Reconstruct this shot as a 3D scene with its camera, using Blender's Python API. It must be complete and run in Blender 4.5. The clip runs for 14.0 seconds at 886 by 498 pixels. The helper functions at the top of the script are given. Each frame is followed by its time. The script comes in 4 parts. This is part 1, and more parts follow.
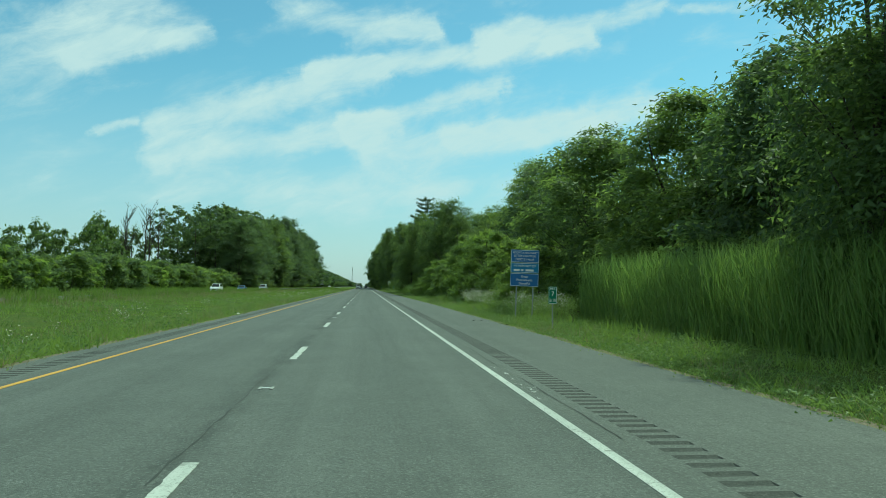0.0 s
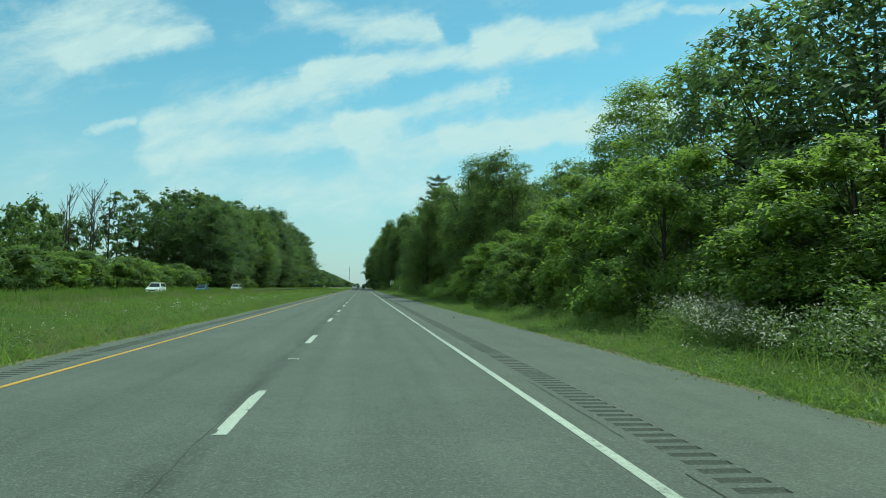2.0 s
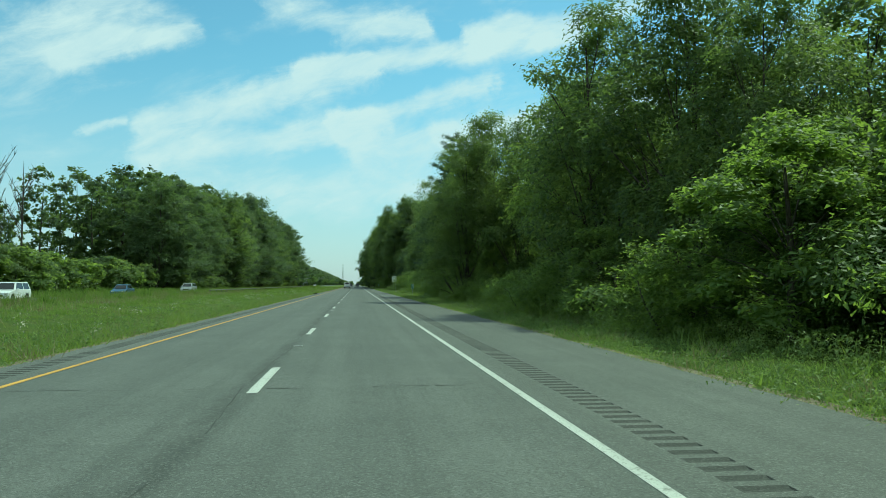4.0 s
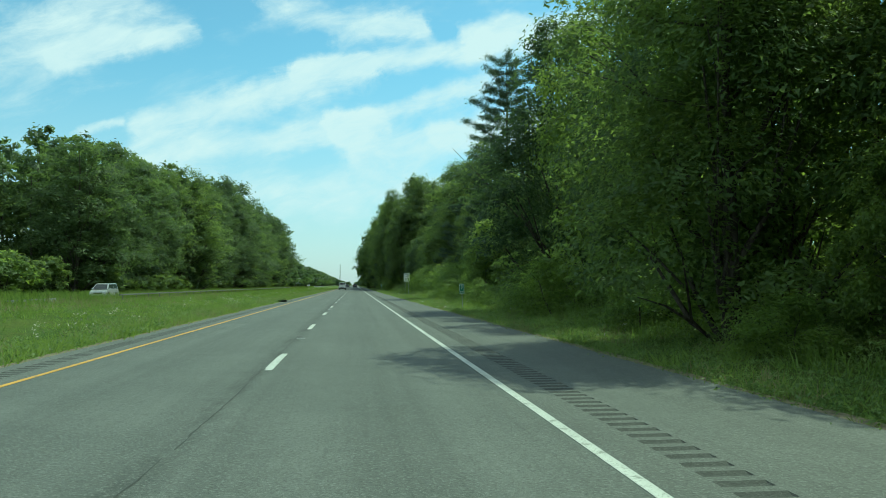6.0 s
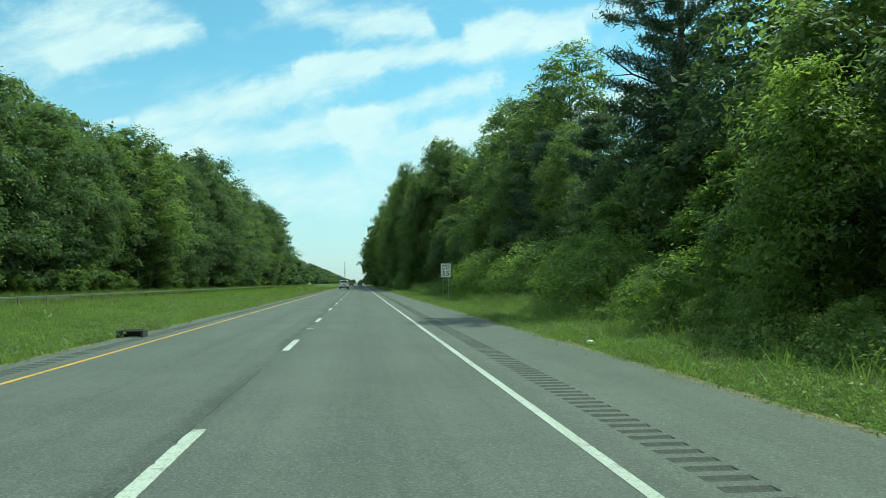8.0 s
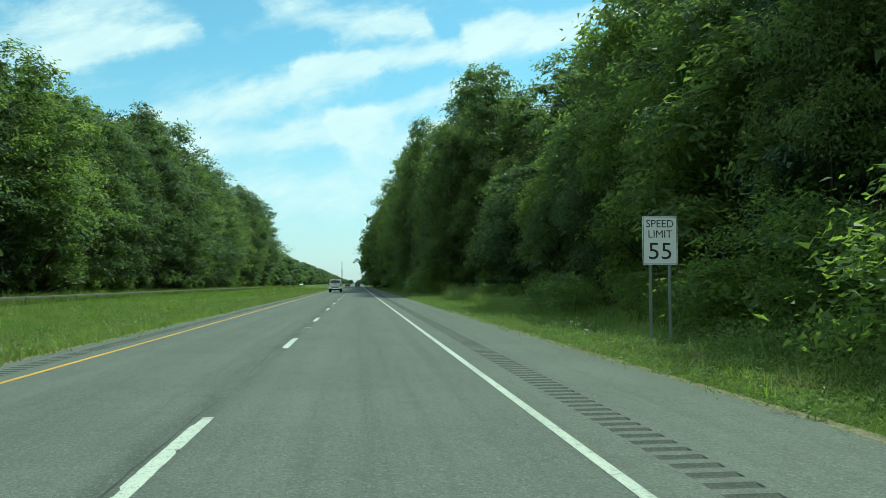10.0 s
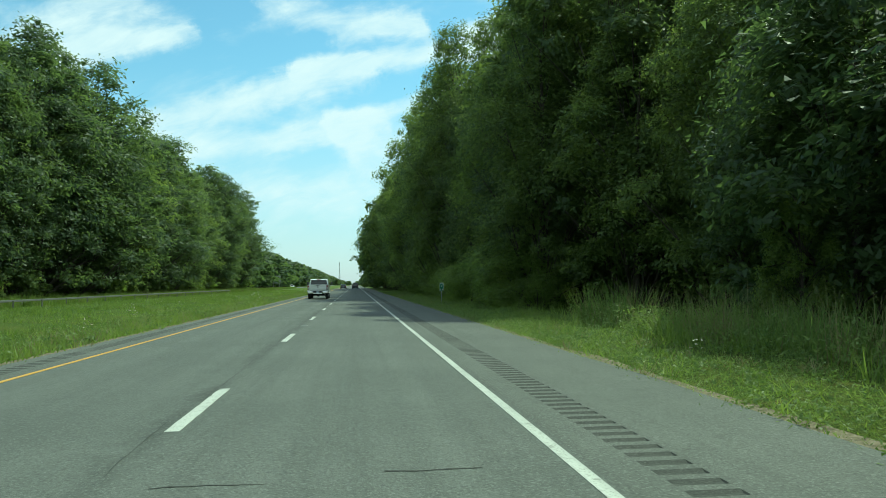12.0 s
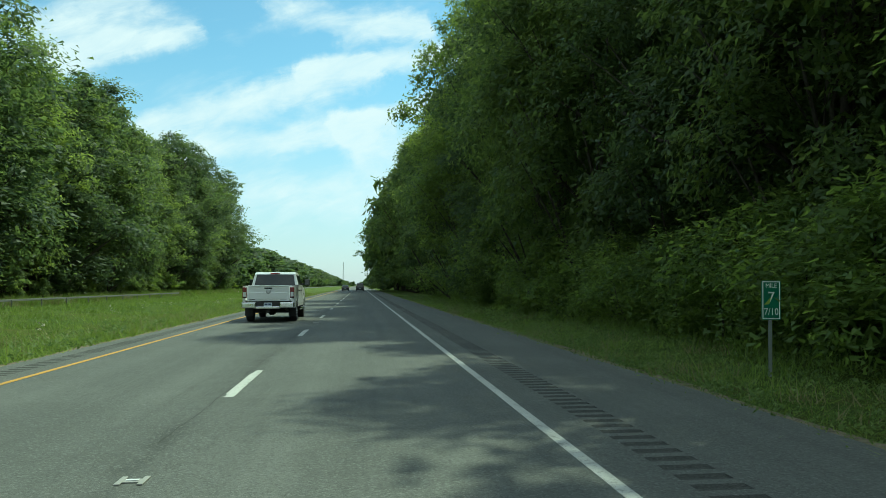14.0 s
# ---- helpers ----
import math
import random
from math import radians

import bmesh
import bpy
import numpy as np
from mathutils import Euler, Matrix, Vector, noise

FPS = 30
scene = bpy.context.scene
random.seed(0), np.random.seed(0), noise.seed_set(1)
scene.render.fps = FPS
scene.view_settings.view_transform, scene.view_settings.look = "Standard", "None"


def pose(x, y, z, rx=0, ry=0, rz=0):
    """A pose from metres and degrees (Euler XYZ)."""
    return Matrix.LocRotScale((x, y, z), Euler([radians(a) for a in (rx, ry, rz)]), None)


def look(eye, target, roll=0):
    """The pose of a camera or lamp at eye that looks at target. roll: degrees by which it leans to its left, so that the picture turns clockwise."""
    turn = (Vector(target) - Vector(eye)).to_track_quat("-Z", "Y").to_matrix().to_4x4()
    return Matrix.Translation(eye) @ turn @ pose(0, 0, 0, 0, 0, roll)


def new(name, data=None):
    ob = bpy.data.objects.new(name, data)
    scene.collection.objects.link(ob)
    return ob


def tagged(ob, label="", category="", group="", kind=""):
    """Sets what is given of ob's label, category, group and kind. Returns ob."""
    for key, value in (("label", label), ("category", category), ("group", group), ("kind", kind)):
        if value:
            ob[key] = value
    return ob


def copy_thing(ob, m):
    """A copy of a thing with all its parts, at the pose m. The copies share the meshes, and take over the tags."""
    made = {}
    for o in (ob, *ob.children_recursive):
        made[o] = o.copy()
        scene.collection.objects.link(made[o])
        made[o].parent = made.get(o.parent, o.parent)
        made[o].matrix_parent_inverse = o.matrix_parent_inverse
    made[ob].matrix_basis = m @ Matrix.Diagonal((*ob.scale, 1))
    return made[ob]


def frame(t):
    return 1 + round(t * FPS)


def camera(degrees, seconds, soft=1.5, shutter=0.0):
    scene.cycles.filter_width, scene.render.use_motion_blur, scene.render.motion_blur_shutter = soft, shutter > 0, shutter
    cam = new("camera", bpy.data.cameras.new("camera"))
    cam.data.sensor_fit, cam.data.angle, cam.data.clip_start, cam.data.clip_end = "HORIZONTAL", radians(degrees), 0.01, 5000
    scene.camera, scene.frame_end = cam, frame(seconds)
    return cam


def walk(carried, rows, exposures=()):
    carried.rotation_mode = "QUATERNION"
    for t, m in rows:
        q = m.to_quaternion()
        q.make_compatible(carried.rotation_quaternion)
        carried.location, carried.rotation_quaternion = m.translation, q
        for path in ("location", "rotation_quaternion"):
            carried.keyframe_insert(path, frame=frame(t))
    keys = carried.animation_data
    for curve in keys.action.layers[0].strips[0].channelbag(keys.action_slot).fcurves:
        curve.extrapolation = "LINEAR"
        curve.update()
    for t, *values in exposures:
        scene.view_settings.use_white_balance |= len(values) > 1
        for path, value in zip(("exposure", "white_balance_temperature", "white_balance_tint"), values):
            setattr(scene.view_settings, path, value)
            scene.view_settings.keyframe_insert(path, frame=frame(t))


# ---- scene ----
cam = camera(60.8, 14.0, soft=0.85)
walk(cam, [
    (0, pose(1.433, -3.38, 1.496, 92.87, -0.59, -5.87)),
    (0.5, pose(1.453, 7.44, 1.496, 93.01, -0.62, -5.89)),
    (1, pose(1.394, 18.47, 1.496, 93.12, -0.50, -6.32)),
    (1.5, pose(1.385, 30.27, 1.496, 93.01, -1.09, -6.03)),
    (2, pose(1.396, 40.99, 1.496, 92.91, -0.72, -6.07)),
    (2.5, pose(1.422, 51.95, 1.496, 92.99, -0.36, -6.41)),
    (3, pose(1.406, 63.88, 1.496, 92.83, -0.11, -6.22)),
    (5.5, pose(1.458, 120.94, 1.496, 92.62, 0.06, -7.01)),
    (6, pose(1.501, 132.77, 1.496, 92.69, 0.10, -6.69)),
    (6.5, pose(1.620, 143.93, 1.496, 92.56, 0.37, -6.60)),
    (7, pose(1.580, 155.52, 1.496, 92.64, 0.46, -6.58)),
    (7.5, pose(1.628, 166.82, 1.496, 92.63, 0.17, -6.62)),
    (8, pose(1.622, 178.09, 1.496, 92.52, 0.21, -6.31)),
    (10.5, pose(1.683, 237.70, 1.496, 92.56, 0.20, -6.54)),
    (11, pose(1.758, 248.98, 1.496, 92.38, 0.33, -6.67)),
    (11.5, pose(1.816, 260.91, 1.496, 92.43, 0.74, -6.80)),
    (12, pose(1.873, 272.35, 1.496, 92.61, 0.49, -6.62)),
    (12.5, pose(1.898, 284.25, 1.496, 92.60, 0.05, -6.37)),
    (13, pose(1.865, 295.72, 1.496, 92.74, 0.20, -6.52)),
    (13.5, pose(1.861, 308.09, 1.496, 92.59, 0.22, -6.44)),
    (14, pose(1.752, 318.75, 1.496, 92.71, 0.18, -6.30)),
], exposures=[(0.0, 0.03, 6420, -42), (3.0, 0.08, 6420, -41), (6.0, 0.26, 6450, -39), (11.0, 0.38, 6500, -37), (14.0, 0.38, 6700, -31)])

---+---

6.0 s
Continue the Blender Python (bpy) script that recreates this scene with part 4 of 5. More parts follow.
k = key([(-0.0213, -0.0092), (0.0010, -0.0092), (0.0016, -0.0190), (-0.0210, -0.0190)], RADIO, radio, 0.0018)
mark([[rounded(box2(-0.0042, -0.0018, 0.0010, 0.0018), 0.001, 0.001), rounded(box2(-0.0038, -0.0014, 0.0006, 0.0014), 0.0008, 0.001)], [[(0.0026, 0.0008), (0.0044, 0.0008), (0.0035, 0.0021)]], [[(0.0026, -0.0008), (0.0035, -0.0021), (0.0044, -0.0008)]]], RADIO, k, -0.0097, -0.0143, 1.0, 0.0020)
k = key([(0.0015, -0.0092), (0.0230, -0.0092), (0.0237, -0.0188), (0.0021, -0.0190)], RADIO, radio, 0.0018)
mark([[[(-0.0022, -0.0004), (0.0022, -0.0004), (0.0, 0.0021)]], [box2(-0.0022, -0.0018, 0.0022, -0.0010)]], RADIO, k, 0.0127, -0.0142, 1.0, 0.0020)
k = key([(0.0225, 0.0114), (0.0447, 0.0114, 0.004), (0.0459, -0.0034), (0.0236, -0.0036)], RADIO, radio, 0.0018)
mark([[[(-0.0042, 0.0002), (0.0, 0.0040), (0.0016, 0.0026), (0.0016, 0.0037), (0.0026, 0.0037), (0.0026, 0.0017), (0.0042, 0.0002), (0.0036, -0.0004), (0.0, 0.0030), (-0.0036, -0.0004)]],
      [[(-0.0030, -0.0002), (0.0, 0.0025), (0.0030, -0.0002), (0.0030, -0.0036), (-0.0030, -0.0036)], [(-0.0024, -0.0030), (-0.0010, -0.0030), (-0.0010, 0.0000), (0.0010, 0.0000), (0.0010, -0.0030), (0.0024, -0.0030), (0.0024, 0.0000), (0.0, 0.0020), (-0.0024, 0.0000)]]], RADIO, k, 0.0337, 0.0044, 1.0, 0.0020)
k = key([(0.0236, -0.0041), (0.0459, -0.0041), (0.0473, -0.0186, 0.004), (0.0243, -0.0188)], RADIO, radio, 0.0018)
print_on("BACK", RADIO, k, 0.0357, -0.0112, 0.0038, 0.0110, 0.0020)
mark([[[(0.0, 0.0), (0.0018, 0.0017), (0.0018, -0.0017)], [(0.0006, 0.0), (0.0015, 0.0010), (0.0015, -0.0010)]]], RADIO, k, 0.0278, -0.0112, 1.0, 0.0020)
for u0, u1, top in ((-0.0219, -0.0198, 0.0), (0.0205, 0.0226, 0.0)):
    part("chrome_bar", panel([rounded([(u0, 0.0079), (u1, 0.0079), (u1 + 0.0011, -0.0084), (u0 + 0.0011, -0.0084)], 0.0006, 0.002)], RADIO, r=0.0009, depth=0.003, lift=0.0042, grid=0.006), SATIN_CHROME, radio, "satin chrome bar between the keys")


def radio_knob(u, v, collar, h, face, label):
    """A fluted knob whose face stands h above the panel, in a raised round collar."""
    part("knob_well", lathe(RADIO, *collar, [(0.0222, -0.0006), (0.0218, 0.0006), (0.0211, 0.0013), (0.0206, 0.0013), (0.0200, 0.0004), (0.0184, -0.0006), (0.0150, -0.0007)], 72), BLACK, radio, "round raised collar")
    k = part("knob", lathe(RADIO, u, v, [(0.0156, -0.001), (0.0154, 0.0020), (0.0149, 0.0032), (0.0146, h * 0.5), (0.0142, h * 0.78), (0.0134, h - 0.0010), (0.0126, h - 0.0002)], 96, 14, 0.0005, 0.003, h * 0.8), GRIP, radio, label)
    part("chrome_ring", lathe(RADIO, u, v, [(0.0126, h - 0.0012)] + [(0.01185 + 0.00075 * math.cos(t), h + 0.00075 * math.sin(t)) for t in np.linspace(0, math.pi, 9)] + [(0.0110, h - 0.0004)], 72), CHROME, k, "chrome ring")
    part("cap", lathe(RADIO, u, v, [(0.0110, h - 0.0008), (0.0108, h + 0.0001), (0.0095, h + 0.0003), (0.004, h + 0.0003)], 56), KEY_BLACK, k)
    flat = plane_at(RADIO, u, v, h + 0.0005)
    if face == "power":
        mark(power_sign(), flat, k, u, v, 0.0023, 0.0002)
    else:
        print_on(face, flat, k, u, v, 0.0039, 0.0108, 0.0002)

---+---

— Task brief —
Exactly and exclusively, reproduce the lines that start at the line containing "turn = (Vector(target)" and end at the line containing "made[o].parent = made.get(o.parent, o.parent)", inclusive of both.

— Result —
    turn = (Vector(target) - Vector(eye)).to_track_quat("-Z", "Y").to_matrix().to_4x4()
    return Matrix.Translation(eye) @ turn @ pose(0, 0, 0, 0, 0, roll)


def new(name, data=None):
    ob = bpy.data.objects.new(name, data)
    scene.collection.objects.link(ob)
    return ob


def tagged(ob, label="", category="", group="", kind=""):
    """Sets what is given of ob's label, category, group and kind. Returns ob."""
    for key, value in (("label", label), ("category", category), ("group", group), ("kind", kind)):
        if value:
            ob[key] = value
    return ob


def copy_thing(ob, m):
    """A copy of a thing with all its parts, at the pose m. The copies share the meshes, and take over the tags."""
    made = {}
    for o in (ob, *ob.children_recursive):
        made[o] = o.copy()
        scene.collection.objects.link(made[o])
        made[o].parent = made.get(o.parent, o.parent)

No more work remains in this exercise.